Thank you for the review, Francis.

Once this version is published, change control and copyright is transferred to 
the IETF.  The next version of this document will work to improve known issues.

I will make the change from public/private to private/public as noted, that 
makes sense.  I would imagine it was only written that way as the key pairs are 
typically referred to in that order as opposed to the original author thinking 
through the sentence as you had done.

I have a few other edits to include and will have this ready before the end of 
the week.

Thank you,
Kathleen

-----Original Message-----
From: francis.dup...@fdupont.fr [mailto:francis.dup...@fdupont.fr] 
Sent: Monday, January 13, 2014 8:56 AM
To: gen-art@ietf.org
Cc: draft-moriarty-pkcs12v1-1....@tools.ietf.org
Subject: review of draft-moriarty-pkcs12v1-1-03.txt

I am the assigned Gen-ART reviewer for this draft. For background on Gen-ART, 
please see the FAQ at

<http://wiki.tools.ietf.org/area/gen/trac/wiki/GenArtfaq>.

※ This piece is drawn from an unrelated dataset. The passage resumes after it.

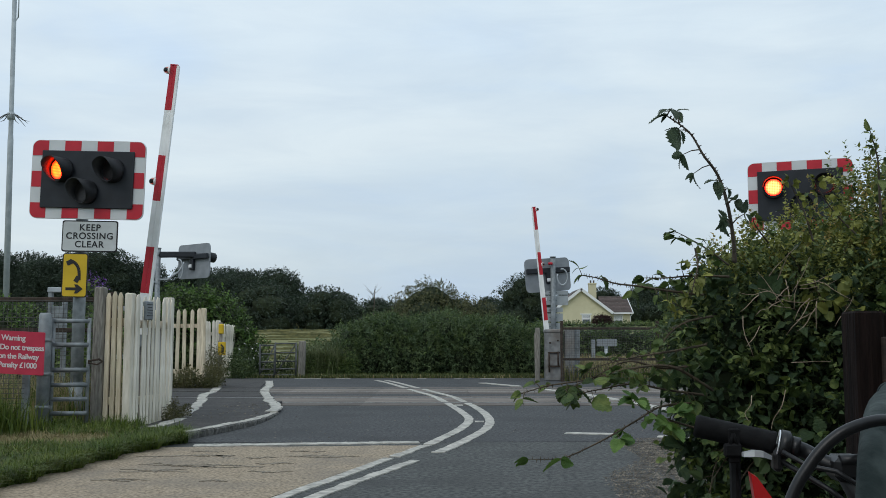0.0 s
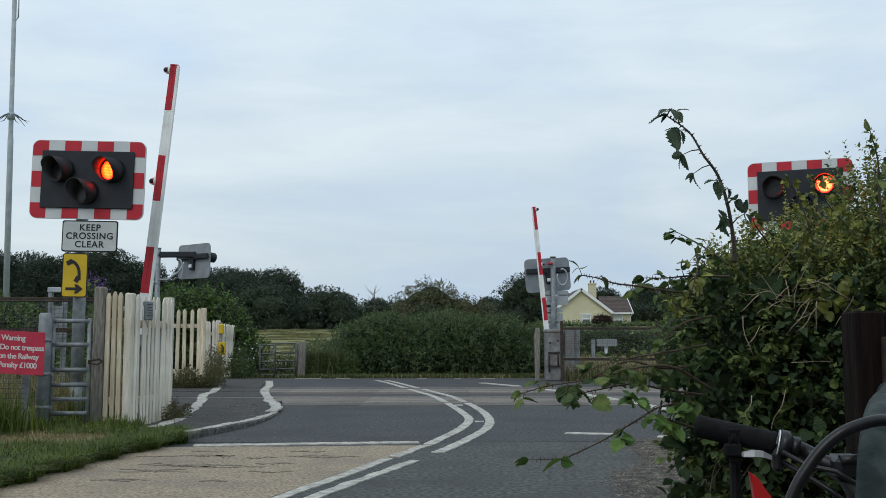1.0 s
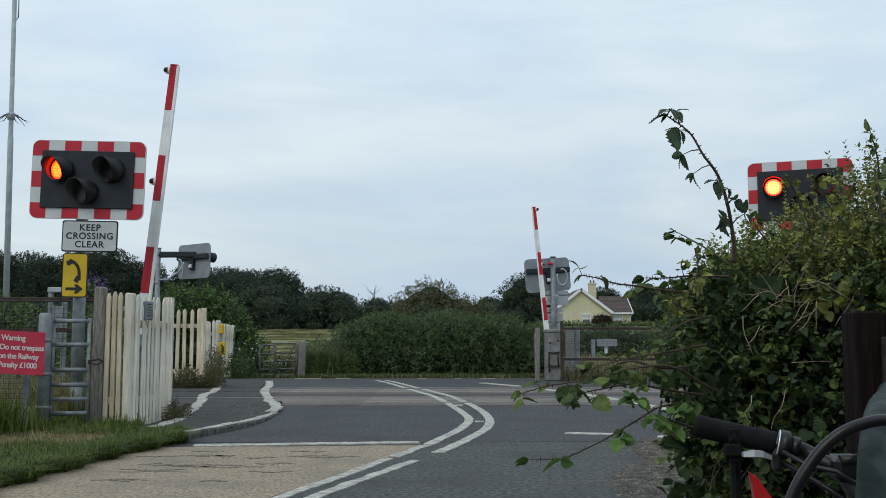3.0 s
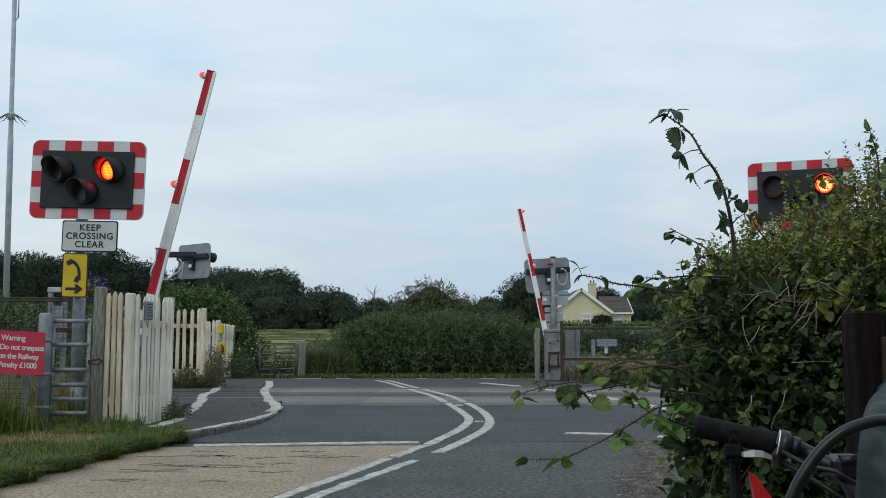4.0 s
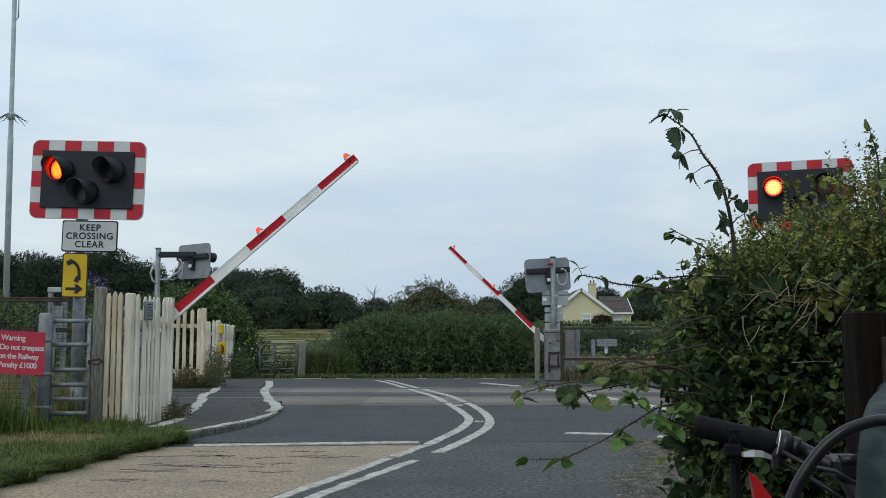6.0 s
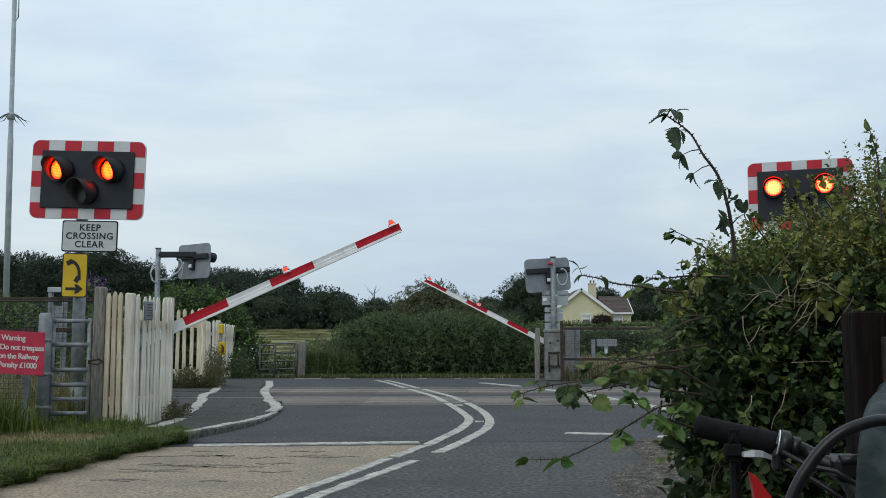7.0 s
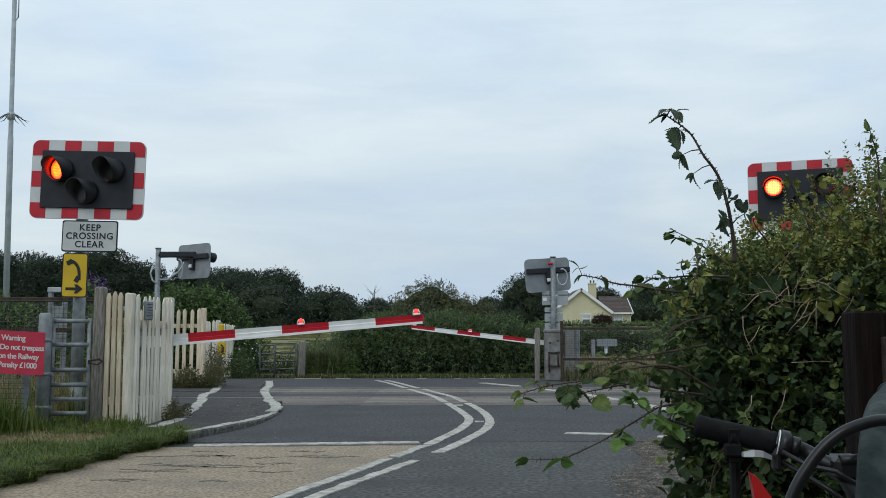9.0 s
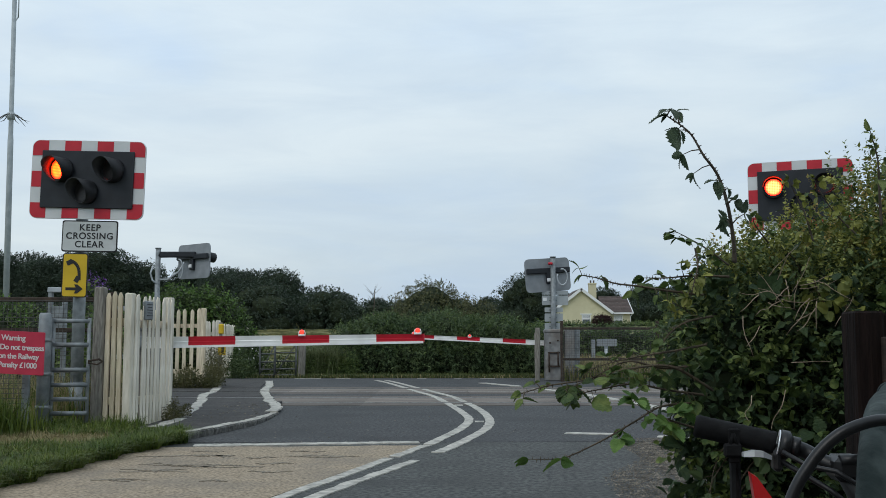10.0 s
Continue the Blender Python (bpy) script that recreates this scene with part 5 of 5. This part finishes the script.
def make_near_hedge():
    h = thing("bramble_hedge", pose(0, 0, 0), "tangled hedge of brambles and small yellowing leaves", "hedge")
    core = [((1.68, 4.25, 0.75), (0.6, 0.55, 0.62)), ((1.5, 4.2, 0.35), (0.43, 0.45, 0.5)), ((1.95, 4.35, 0.95), (0.65, 0.6, 0.5)), ((2.3, 4.4, 0.8), (0.7, 0.7, 0.9)),
            ((1.52, 4.2, 1.1), (0.38, 0.4, 0.31)), ((1.75, 4.3, 0.2), (0.6, 0.5, 0.4)), ((2.1, 4.4, 1.13), (0.48, 0.45, 0.32)), ((2.5, 4.5, 1.3), (0.55, 0.45, 0.38)), ((1.87, 4.35, 1.0), (0.34, 0.4, 0.24)), ((1.22, 4.1, 0.12), (0.2, 0.3, 0.28)), ((1.3, 4.15, 0.98), (0.3, 0.36, 0.33)), ((1.3, 4.2, 0.66), (0.22, 0.3, 0.3)), ((1.13, 4.05, 0.74), (0.19, 0.26, 0.24))]
    r = np.random.default_rng(61)
    inner_mass("shade_core", core, 0.74, M["inner"], h, 61)
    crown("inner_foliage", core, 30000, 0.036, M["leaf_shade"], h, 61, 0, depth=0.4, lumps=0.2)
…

Please resolve these comments along with any other Last Call comments you may 
receive.

Document: draft-moriarty-pkcs12v1-1-03.txt
Reviewer: Francis Dupont
Review Date: 20130104
IETF LC End Date: 20130110
IESG Telechat date: unknown

Summary: Ready

Major issues: None

Minor issues: (not really technical)
PKCS#12 was subject to concerns from teh cryptography community, in particular 
from Peter Gutmann, based on:
 - its (too) high complexity (BTW IMHO it is a legitimate concern:
 complexity is not wellcome for a security device)
 - (related to the previous item) its possible misuse with private  key, 
summarized by this famous warning in OpenSSL FAQ:
"Occasionally someone suggests using a command such as:

openssl pkcs12 -export -out cacert.p12 -in cacert.pem -inkey cakey.pem

DO NOT DO THIS! This command will give away your CAs private key and reduces 
its security to zero: allowing anyone to forge certificates in whatever name 
they choose."

Unfortunately I can't see how we can address these concerns in the document. 
Perhaps with a stronger security considerations section?

Nits/editorial comments:
 - TOC page 3 and F page 29: Acknowledgements -> Acknowledgments

 - 1 page 4 in:
      The most secure of the privacy
   and integrity modes require the source and destination platforms to
   have trusted public/private key pairs usable for digital signatures
   and encryption, respectively.

  respectively suggests the same order but the private key is used to
  sign and the public key to encrypt. I propose to swap keys, i.e.,
  to use "private/public" key pairs.

 - 5.1 5 B page 16: i.e. -> i.e.,

 - a full example should have been wellcome but IMHO it is far too late
  (and there are a lot of tools able to produce examples if needed :-).